Conciencia y poder, transferencia y consentimiento, pero identidad al fin. El espectador otorga la venia para el juego abominante que, por falta de consulta previa, se le había ahorrado a la víctima. El espectador corre a comprobar si fueron orines lo que depositó la buenona con tripa artificial dentro del mingitorio. El espectador arremete a bolsazos contra el intruso que lo arremedaba, y escapa. El espectador persigue ocasionalmente a sus inopinados verdugos, levanta con discreción un embarrado billete de a diez mil, intenta aprovechar cada situación en beneficio propio, se refocila con los ultrajantes arrebatos del ciego fingido, coloca obedientemente la bomba-bebé debajo de un vehículo con la convicción de que pronto estallará, y sale corriendo despavorido una y otra vez. La ojetez despliega un espejo unanimista antes de reproducirse por partenogénesis, engendrando más ojeteces. La estética del humor ojete sólo puede consumarse como el arte de la fuga despavorida y la cínica carcajada de la cámara inepta con tremendo lente, revelada al final dentro de su escondite rubricando las hazañas playeras del ciego fementido: reflejo de su propio reflejo vejatorio y paradigmático.

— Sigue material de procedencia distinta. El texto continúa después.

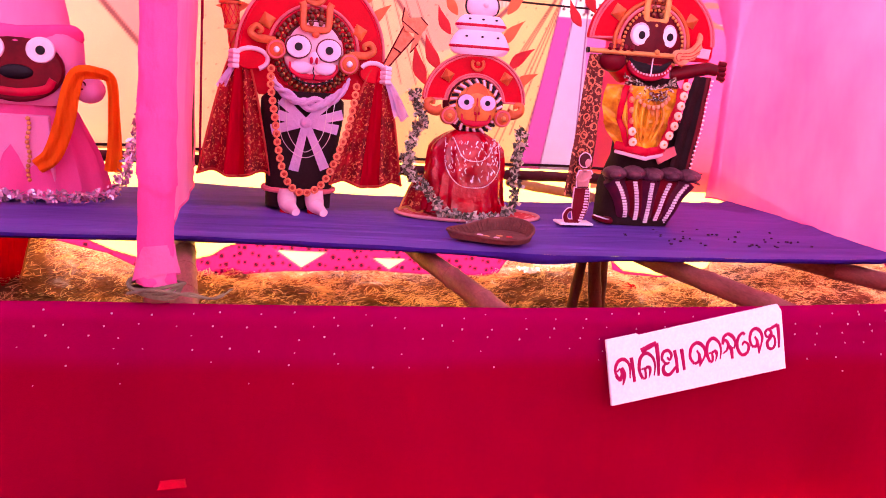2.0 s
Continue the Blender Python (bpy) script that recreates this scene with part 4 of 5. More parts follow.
ring_beads(bz, LX, 1.138, LF - 0.004, 0.121, 36, 0.0085)
ring_beads(bz, LX, 1.126, LF - 0.004, 0.1305, 39, 0.0042, mi=1)
tagged(part("bead_trim", bz, ["brown", "gold"], hl, "two rows of brown beads round the face"), kind="stuff")
crown_tier(hl, -0.712, 1.245, 1.578, [(0.112, 0), (0.114, 0.012), (0.106, 0.035), (0.090, 0.066), (0.080, 0.082), (0.074, 0.090)])
part("crown_line", Shape().lathe([(0.0755, 0), (0.0775, 0.003), (0.0755, 0.006)], (-0.712, 1.245, 1.664), 28, 0, 0.45), "lip", hl)
crown_tier(hl, -0.712, 1.245, 1.668, [(0.074, 0), (0.079, 0.008), (0.074, 0.030), (0.060, 0.052), (0.044, 0.066), (0.034, 0.072)])
part("crown_line", Shape().lathe([(0.076, 0), (0.081, 0.004), (0.077, 0.008)], (-0.712, 1.245, 1.690), 28, 0, 0.45), "lip", hl)
finial(hl, -0.705, 1.235, 1.738, [(0.026, 0), (0.046, 0.010), (0.055, 0.034), (0.054, 0.056), (0.043, 0.080), (0.021, 0.102), (0.003, 0.120)], "crown", "lip", "pale pink onion-shaped finial")
part("finial_knob", Shape().coin((-0.706, 1.212, 1.785), 0.009, depth=0.006, dome=0.004), "skin", hl)
part("crescent", Shape().tube(at_y(arc(-0.720, 1.556, 0.036, 0.034, 110, 430, 26), 1.160), 0.010, 8, flat=0.7), "orange", hl)
part("crescent_knob", Shape().ball((-0.720, 1.160, 1.556), 0.013, 0.010), "orange", hl)
u_emblem(hl, -0.717, 1.106, 1.518, 1.430, 0.048)
stud(hl, -0.888, 1.171, 1.450, 0.032)
stud(hl, -0.554, 1.171, 1.432, 0.032)
boss(hl, -0.852, 1.128, 1.352, 0.036)
boss(hl, -0.590, 1.128, 1.318, 0.038)
scroll(hl, [(-0.858, 1.140, 1.378), (-0.89, 1.145, 1.384), (-0.925, 1.150, 1.388), (-0.945, 1.150, 1.408), (-0.925, 1.150, 1.430), (-0.905, 1.150, 1.415), (-0.918, 1.150, 1.404)], 0.017)
scroll(hl, [(-0.590, 1.140, 1.345), (-0.56, 1.145, 1.350), (-0.525, 1.150, 1.352), (-0.498, 1.150, 1.370), (-0.512, 1.150, 1.395), (-0.535, 1.150, 1.386), (-0.528, 1.150, 1.372)], 0.017)
flames(hl, 1.215, [((-0.905, 1.533), (-0.984, 1.611)), ((-0.805, 1.585), (-0.874, 1.664)), ((-0.781, 1.637), (-0.830, 1.748)), ((-0.757, 1.728), (-0.807, 1.833)), ((-0.752, 1.838), (-0.778, 1.950)),
                   ((-0.650, 1.828), (-0.600, 1.938)), ((-0.706, 1.870), (-0.702, 1.985)), ((-0.643, 1.723), (-0.564, 1.821)), ((-0.614, 1.638), (-0.568, 1.747)), ((-0.590, 1.580), (-0.531, 1.673)), ((-0.545, 1.531), (-0.462, 1.620)),
                   ((-0.505, 1.467), (-0.430, 1.545)), ((-0.955, 1.500), (-1.075, 1.490))], (2, 3, 4, 5, 6, 7, 8))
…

Pero sin duda el culminante punto clave del film está representado por los gags del billete con caca. Obvia significación freudiano-bowniana: excremento (real) sobre valores excremenciales (simbólicos), mierda sobre mierda. El ciclista y el vejete levantan con mirada subrepticia el billete, lo limpian discretamente con la mano y se lo embolsan. Metafóricamente, lo mismo hace el nuevo consumidor de cine mexicano. Cualquier mierda televisivamente promovida que le proyecten en la pantalla, se la embarra en los ojos, se la traga y se ríe, dándole merecidas vacaciones a su espíritu.
La risa en vacaciones era una gran metáfora del consumo fílmico.